SALT LAKE CITY — Two state legislators calling for amendments to the U.S. Constitution aimed at reining in federal government face opposition from a coalition of liberal and conservative groups.

Republican Rep. Brad Daw of Orem wants a constitutional convention to pass an amendment requiring a majority of the states to approve any increase in the federal debt ceiling.

Rep. Dave Clark, R-Santa Clara, is backing an amendment that would allow a super majority of states to overturn a federal policy.

To call a constitutional convention, 34 states would have to pass a resolution. Any amendment proposed during the convention would have to be ratified by 38 states.

Utah is one of six states to have at least one resolution calling for a convention aimed at passing amendments to require state approval of increases to the debt ceiling. Others this year are Arizona, Indiana, Missouri, North Dakota and Tennessee.

Opponents of the Utah resolutions include the conservative Utah Eagle Forum and liberal Citizens Education Project.

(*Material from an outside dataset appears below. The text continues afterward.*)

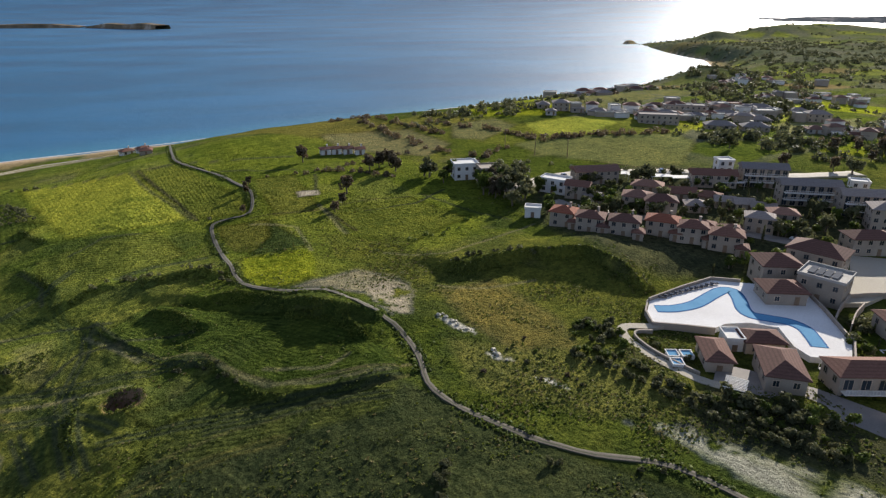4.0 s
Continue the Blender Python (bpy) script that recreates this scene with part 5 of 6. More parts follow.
deck = base_empty("pool_terrace", 0, 0, 0, 0, "white paved pool terrace with a winding blue pool", "terrace")
slab("paving", [(88.0, 109.2), (90.0, 114.2), (93.6, 118.2), (106, 121.3), (115.6, 123.0), (121.5, 119.4), (133, 112), (127.4, 100.5), (124.5, 95.3), (120.4, 87.9), (115.0, 83.5), (108.4, 87.2), (108.6, 91.3), (112.0, 98.5), (107.6, 102.3), (102.4, 103.6), (98.5, 102.8)], DECK_Z, 31.0, MAT_DECK, deck)
POOL = [(92.6, 114.6), (96.6, 113.2), (102.6, 113.4), (109.4, 115.9), (113.8, 117.3), (115.9, 116.3), (114.3, 112.4), (111.2, 107.6), (110.9, 104.8), (113.4, 102.2), (116.2, 99.4), (116.7, 96.1), (115.0, 92.4), (113.2, 89.3)]
ribbon("pool_wall", POOL, 3.5, DECK_Z + 0.05, MAT_POOL_WALL, deck, 0.5, "dark blue tiled pool edge")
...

Although on different sides of the political spectrum, both groups said the danger of a constitutional convention is the opportunity for multiple amendments to be proposed.

"Why risk the unintended consequences of a free-for-all, especially in this time of partisan divide?" said Steve Erickson, director of the Citizens Education Project.

Eagle Forum president Gayle Ruzicka said amendments should be handled as they have historically been handled — with Congress' approval and support from the states.

While she understands the calls for a convention are happening because people are frustrated with Congress, she said the rules for a convention would still be set by the federal leaders.

She is leery of any proposals to amend the Constitution, even ones being pushed by conservative politicians, such as a balanced budget amendment.

"The Constitution is not a Christmas tree to hang a bunch of amendments on," she said.

Daw said a convention is needed so Americans can take control of the federal government's spending. He was not satisfied by congressional promises to balance the federal budget.

"They have a moment of awakening, but then they will come out of it, and it's back to a debt," Daw said.

As for arguments the Constitution should not be amended, he said part of the divine inspiration of the document was the ability to change it as needed.

"While the underlying framework is glorious and wonderful, it doesn't mean there isn't a need to look at it once in awhile," Daw said.

Clark told The Spectrum of St. George the repeal amendment was necessary to restore power to the states.

"The federal government has repeatedly had a choice between more freedom or more government," Clark said. "On issue after issue, time after time, they have chosen more government."

Neither resolution has had a committee hearing.